Pléiades is a digital art festival held in Saint-Étienne, France, that combines art, science and technology, offering interactive, visual and sound installations throughout the host city. The works presented during the festival celebrate the city’s historical and architectural heritage, as well as its urban space, shops and cultural institutions, showing them through the prism of new technologies and digital artistic expression.
The first edition of the festival took place in 2019, and the event gradually gained international recognition as a venue for innovative presentations in the field of digital art. Thanks to this, the festival attracts artists and participants from various countries. Although it is a relatively new event, Pléiades is considered an important stop on the map of cultural festivals in Europe, especially for lovers of contemporary art and new technologies.
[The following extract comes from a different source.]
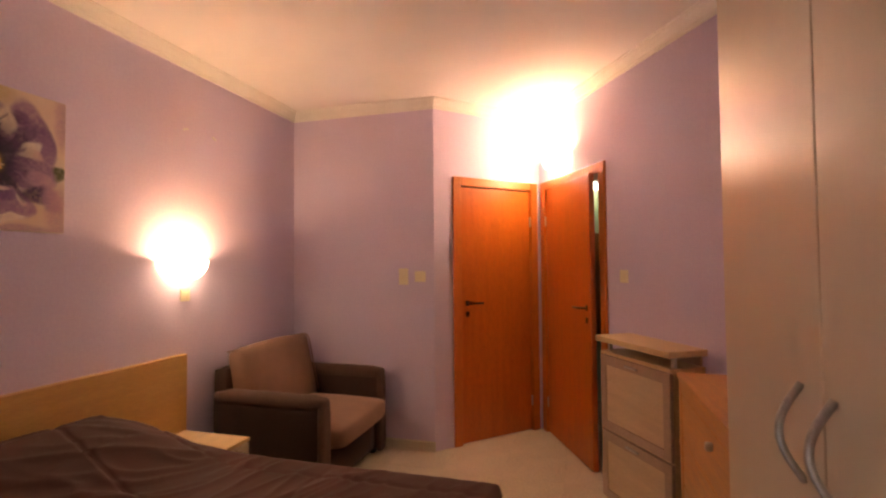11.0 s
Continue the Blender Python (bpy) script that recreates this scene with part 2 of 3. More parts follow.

Mateusz Kokot, PhD, lecturer at the University of Silesia, was the only Pole who had the opportunity to present his art during this year’s edition of the Pléiades Festival in Saint-Étienne. His exhibition ‘Remembering Places’ deals with contemporary technological forms of commemorating and extending life through digital forms of memory of the deceased, in particular animals. The project proposes an alternative to virtual cemeteries, offering users the opportunity to commemorate animals in an innovative way that familiarises and ennobles the topic of death. The inspiration for ‘Remembering Places’ is thanatopsia, i.e. the fascination with traveling to places associated with death, traces of which can be found in both romantic and contemporary interests.